Si lo escribo racionalmente podría encontrar virtudes en convertir un texto teatral en música para los oídos. Pero queda a deber estéticas que pasan por la adaptación, la escenografía, la iluminación y la voz de los cantantes.
Salvaría la dirección escénica de Claudio Valdés Kuri, un montaje ágil a pesar de la reiterativa música con diálogos poco cantables. Porque es tan ingenua la obra que mejor hubiera sido escenificarla como ópera para niños y no una farsa o comedia sobre la metáfora de los insectos y los hombres en sociedades industriales, ahí donde trabajar no da para el bienestar de nadie.

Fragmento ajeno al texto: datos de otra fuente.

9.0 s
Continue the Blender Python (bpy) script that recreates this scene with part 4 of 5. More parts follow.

Una ópera con tanto presupuesto para su montaje debiera ser algo grandioso para su estreno. No fue así. Se nota la inversión pero escasea la creatividad en varios sentidos. Se salva el actor Joaquín Cosío porque no entra al terreno operístico, se queda en el teatro. Donde Claudio Valdés Kuri intenta subsanar un esquema escénico atractivo como relumbrón del cascarón que no alcanza a llenar la palabra arte.

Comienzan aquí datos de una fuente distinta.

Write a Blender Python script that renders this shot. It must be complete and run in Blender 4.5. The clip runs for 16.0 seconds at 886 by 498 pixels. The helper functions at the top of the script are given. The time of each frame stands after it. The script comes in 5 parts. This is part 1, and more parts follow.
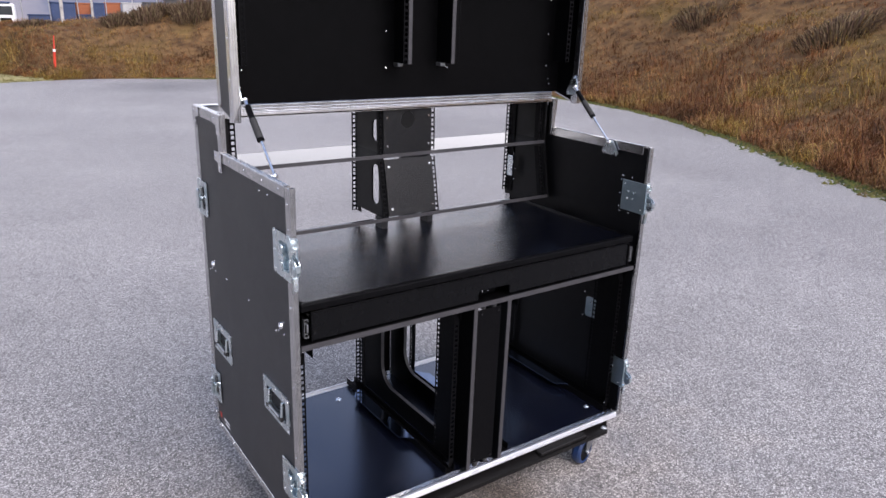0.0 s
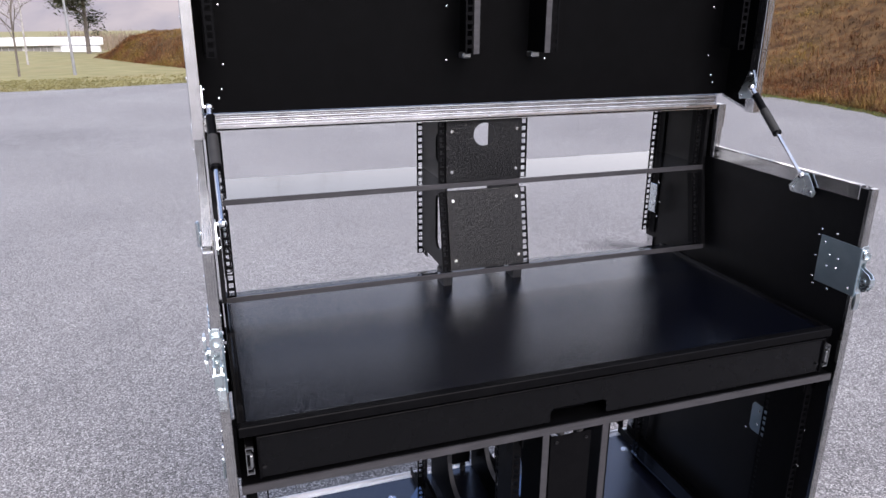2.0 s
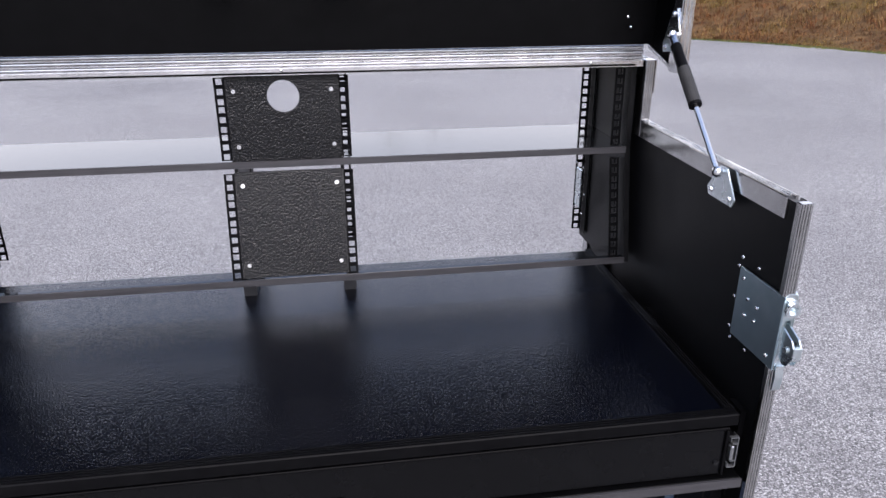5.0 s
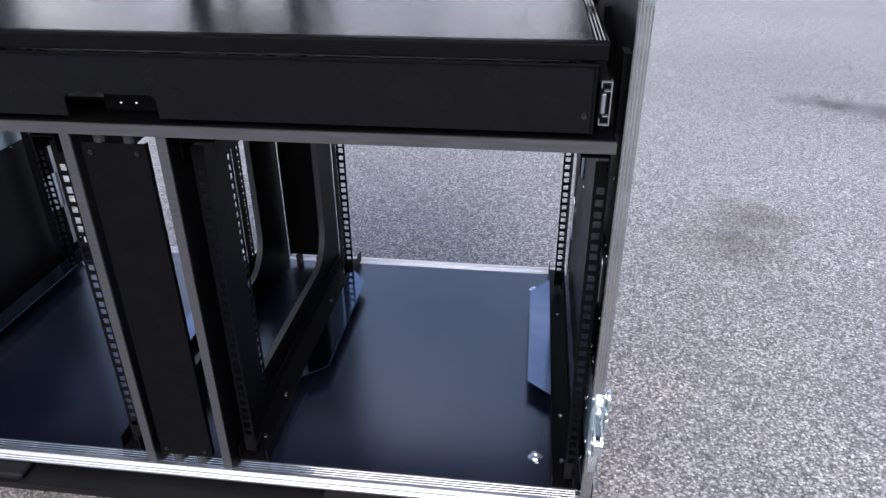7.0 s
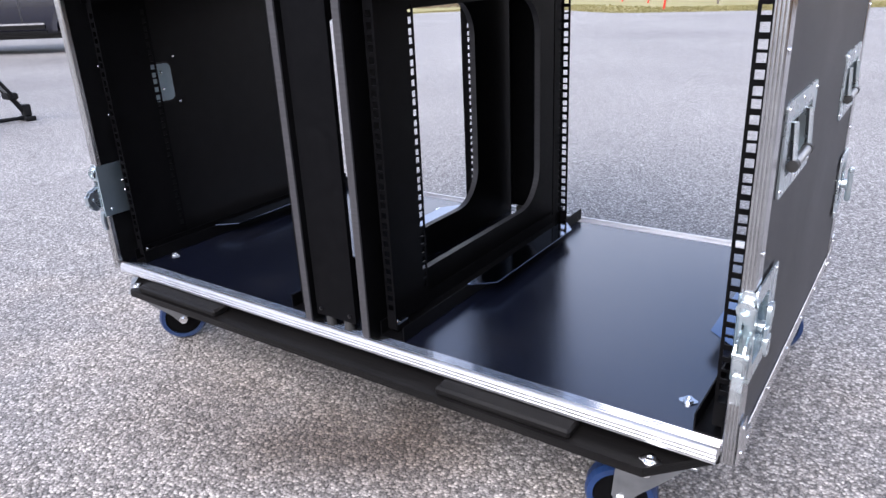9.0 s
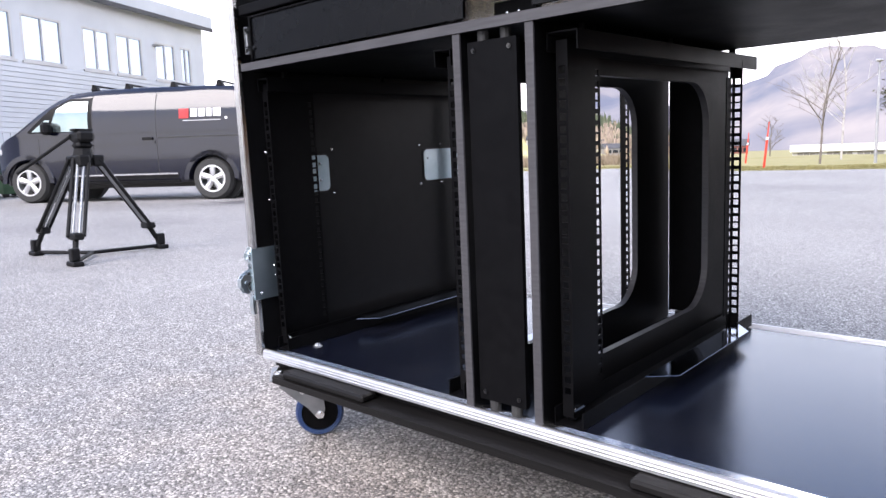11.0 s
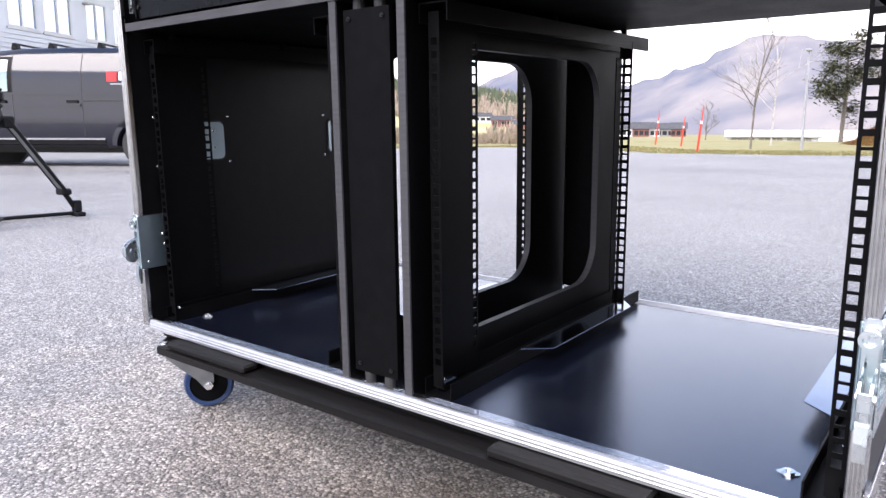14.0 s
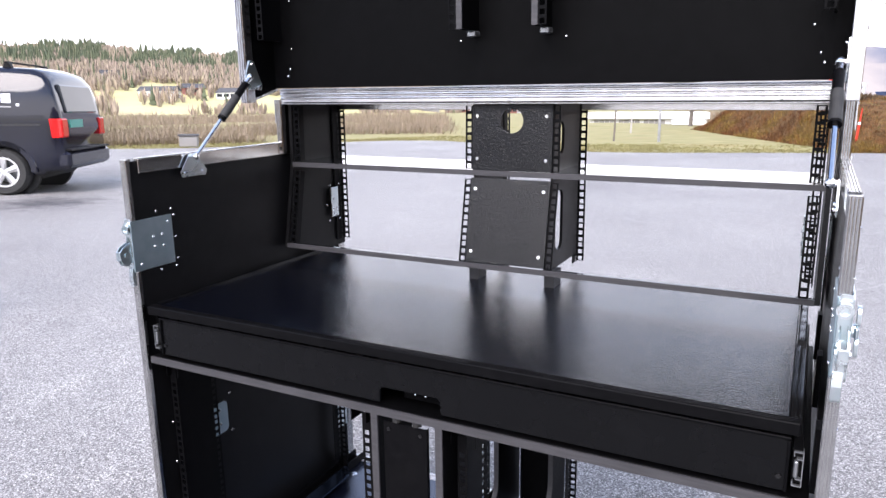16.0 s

Duele escribirlo porque respeto a Federico Ibarra con otras creaciones. Aquí falló. Nadie va a la ópera con mentalidad de niño a lecciones de sociología cantada. Uno espera el asombro, la vitalidad de un ritmo musical que nos lleve a la luz de acontecimientos insospechados, con innovación teatral y operística, y entonces despiertan al niño que todos guardamos. Pero no.

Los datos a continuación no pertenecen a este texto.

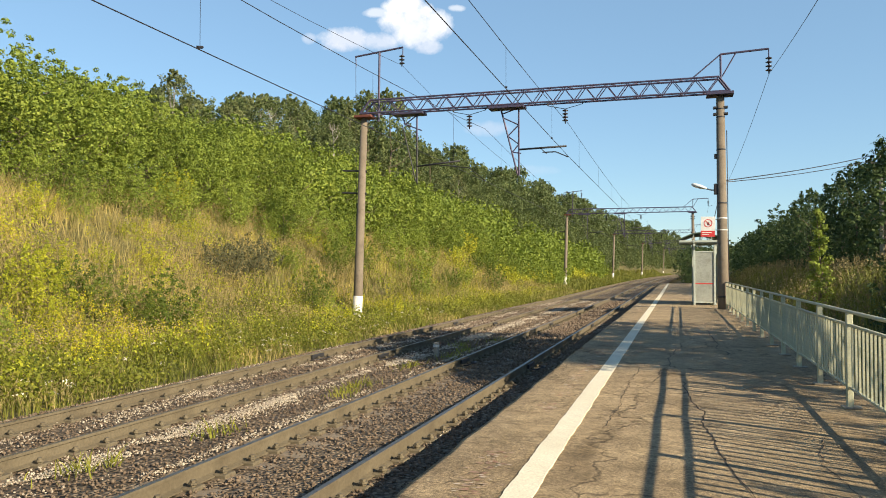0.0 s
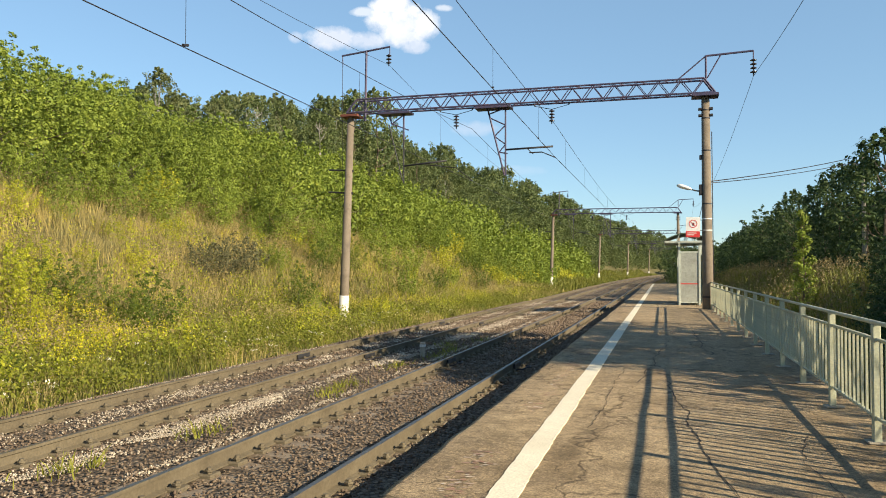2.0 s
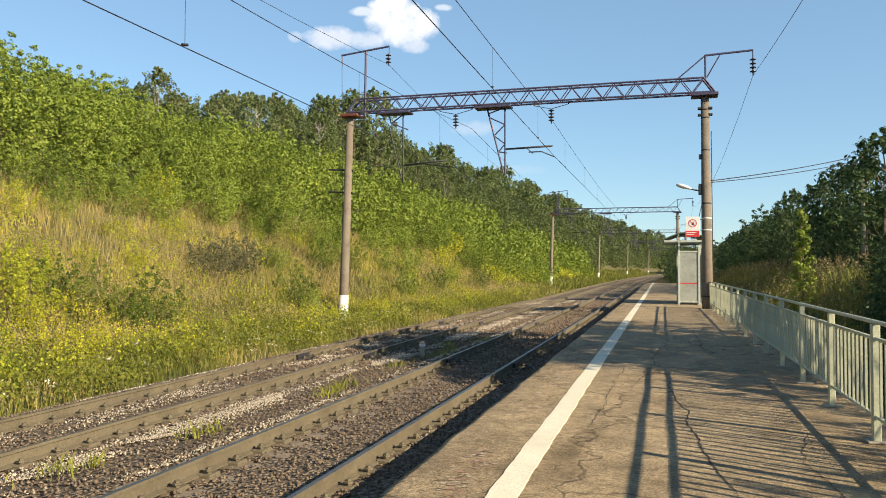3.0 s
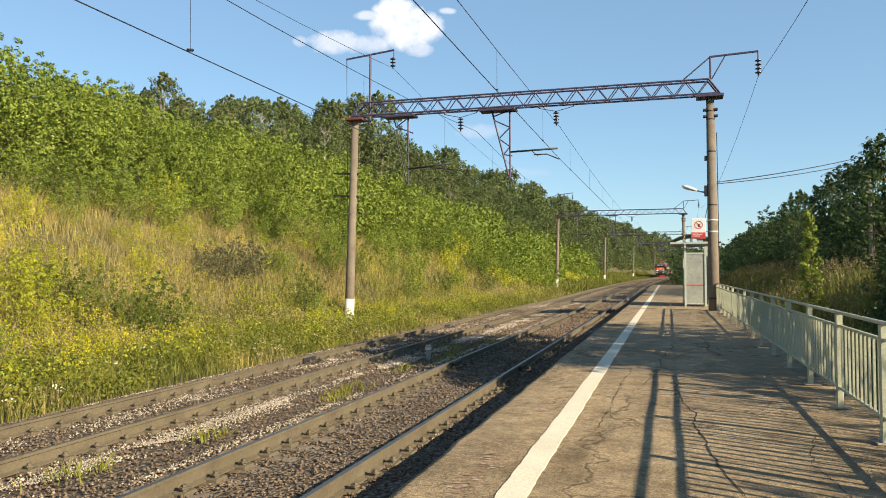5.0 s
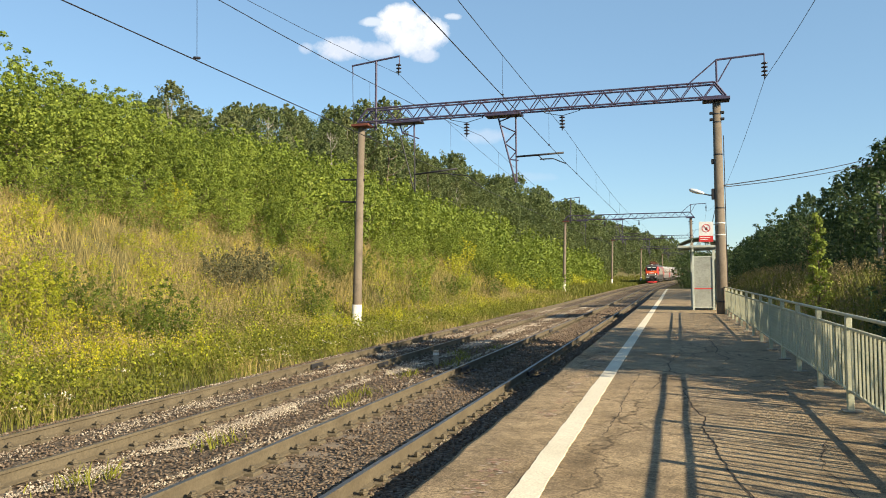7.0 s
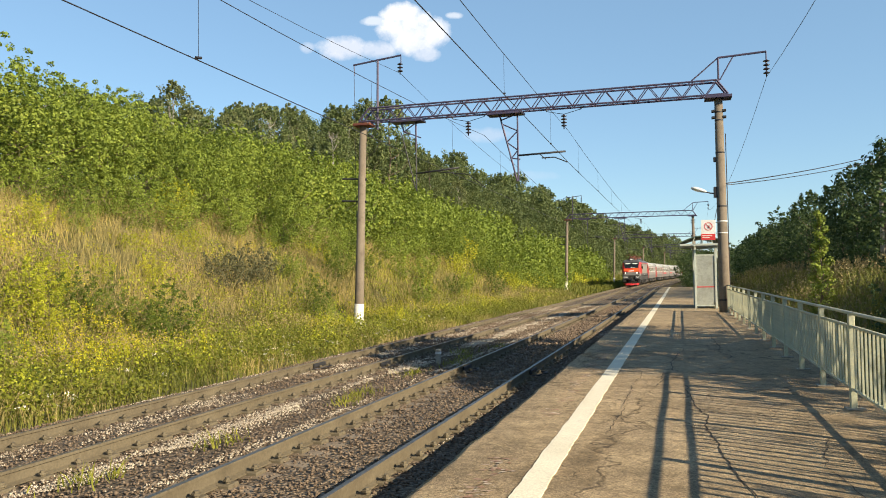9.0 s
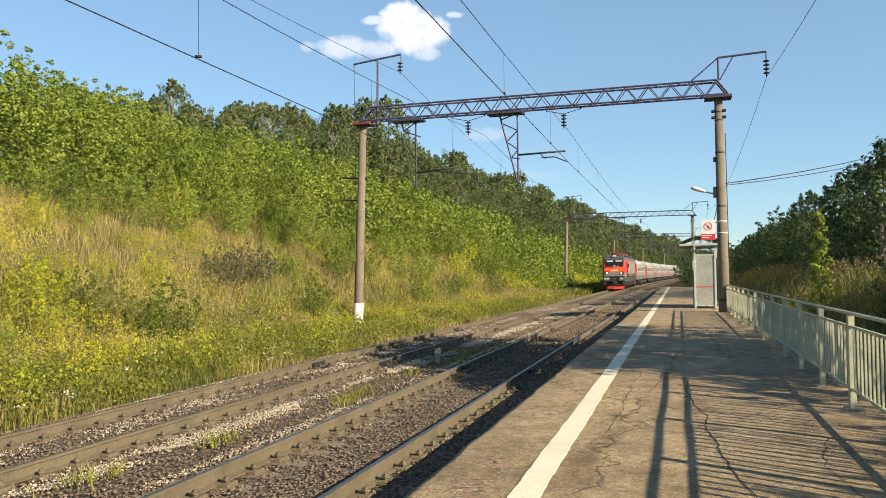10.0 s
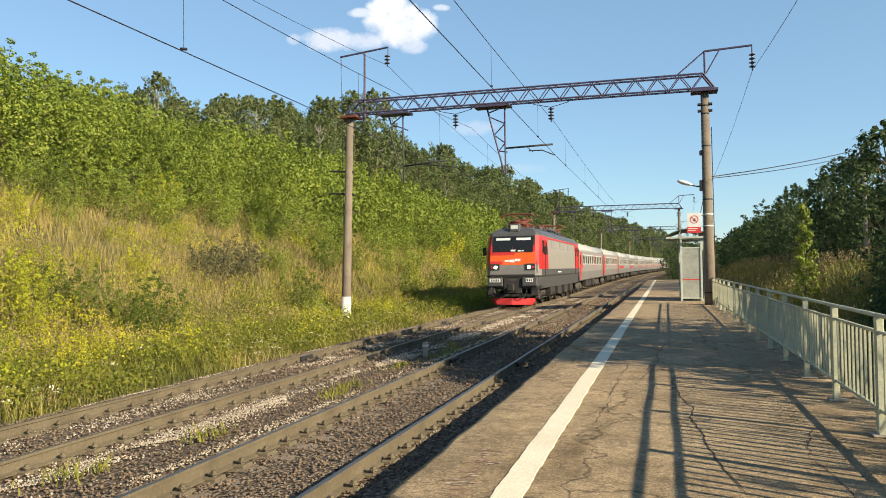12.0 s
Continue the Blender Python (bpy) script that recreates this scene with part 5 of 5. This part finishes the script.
def make_car(style, label):
    L = 24.6
    root = thing("railway_carriage", label, "carriage", "carriages of the train")
    half = ((1.42, 1.02), (1.53, 1.12), (1.53, 1.78), (1.53, 2.3), (1.53, 3.3), (1.52, 3.5), (1.42, 3.78), (1.18, 4.02), (0.7, 4.2), (0.0, 4.27))
    prof = list(half) + [(-x, z) for x, z in half[-2::-1]]
    bm = bmesh.new()
    loops = [[bm.verts.new((x, y, z)) for x, z in prof] for y in (0.3, L - 0.3)]
    n = len(prof)
    for i in range(n - 1):
        f = bm.faces.new((loops[0][i], loops[1][i], loops[1][i + 1], loops[0][i + 1]))
        z = (prof[i][1] + prof[i + 1][1]) / 2
        f.material_index = 1 if z < 1.78 else 0 if z < 3.55 else 2
        f.smooth = z > 3.5
    for lp in (loops[0], loops[1][::-1]):
        bm.faces.new(lp).material_index = 3
    bm.faces.new((loops[0][0], loops[0][-1], loops[1][-1], loops[1][0])).material_index = 3
    body = part("body", bm, (M["car_grey"], M["car_skirt"], M["car_roof"], M["under"]), root)
    for y0, y1 in ((-0.02, 0.3), (L - 0.3, L + 0.02)):
        bm = bmesh.new()
        box(bm, -0.62, 0.62, y0, y1, 1.15, 3.5, 0.06)
        part("gangway", bm, M["under"], root)
    for s in (-1, 1):
        for k in range(10):
            y = 3.25 + k * 1.86
            w = side_panel("window", s, y, y + 1.16, 2.36, 3.2, 1.525, 0.012, M["blind"], body, "pale window frame")
            side_panel("pane", s, y + 0.07, y + 1.09, 2.43, 3.13, 1.53, 0.012, M["glass"], w)
        for y in (0.75, L - 1.6):
            d = side_panel("door", s, y, y + 0.85, 1.2, 3.35, 1.525, 0.015, M["loco_red"] if style == 0 else M["car_grey"], body)
            side_panel("door_window", s, y + 0.2, y + 0.65, 2.4, 3.1, 1.535, 0.01, M["glass"], d)
        if style == 0:
            for y0, y1, z0, z1 in ((1.8, 2.2, 1.9, 3.4), (2.35, 2.7, 2.1, 3.1), (2.75, 3.15, 1.85, 2.3), (13.9, 14.3, 1.9, 3.4), (12.4, 13.6, 2.2, 2.33), (14.35, 14.4, 1.8, 3.35)):
                side_panel("red_stripe", s, y0, y1, z0, z1, 1.526, 0.006, M["loco_red"], body)
        else:
            side_panel("red_stripe", s, 2.0, 11.5, 1.82, 2.12, 1.526, 0.006, M["loco_red"], body)
            side_panel("dark_stripe", s, 2.4, 22.4, 3.22, 3.3, 1.524, 0.006, M["loco_grey"], body)
        for y0, y1 in ((7.0, 9.4), (10.2, 12.0), (13.2, 15.8)):
            side_panel("equipment_box", s, y0, y1, 0.45, 1.02, 1.05, 0.3, M["under"], root)
    for y in (6.0, 12.3, 18.6):
        bm = bmesh.new()
        box(bm, -0.35, 0.35, y - 0.5, y + 0.5, 4.15, 4.36, 0.05)
        part("roof_vent", bm, M["car_roof"], root)
    for y in (3.6, L - 3.6):
        bogie(root, y, 2.4, 0.475)
    return root, L


M["car_skirt"] = plain("car_skirt", (0.20, 0.195, 0.19), 0.45, wear=0.15, scale=1.5, relief=0.0)
TRAIN = [make_loco(), make_car(0, "grey carriage with red patches and doors")]
TRAIN.append((copy_thing(TRAIN[1][0], Matrix()), 24.6))
TRAIN.append(make_car(1, "grey carriage with a red stripe below the windows"))
for _ in range(9):
    TRAIN.append((copy_thing(TRAIN[3][0], Matrix()), 24.6))
FRONT_12, SPEED = 40.8, 29.5


def motions():
    """The train runs towards the platform on the far track."""
    for k, (ob, L) in enumerate(TRAIN):
        rows = []
        for i in range(25):
            t = i * 0.5
            y0 = FRONT_12 + SPEED * (12.0 - t) + sum(l for _, l in TRAIN[:k])
            a, b = on_line(FAR, y0, FAR_Z), on_line(FAR, y0 + L, FAR_Z)
            d = (b - a).normalized()
            rows.append((t, Matrix.Translation(a) @ d.to_track_quat("Y", "Z").to_matrix().to_4x4()))
        walk(ob, rows)


motions()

Me emocioné al inició de la función. “Esto va a ser espectacular”, pensé. Sí, pero de cascarón, montado con pinzas. Mejor la segunda parte, donde las hormigas se comportan como países donde imperios y hegemonías confunden al mundo. Los hermanos Capek escribieron la obra en 1921, adelantados a lo que pasaría con los seres humanos. Decirlo hoy ya no es revelador, menos si no surgió el arte por encima de la ideología.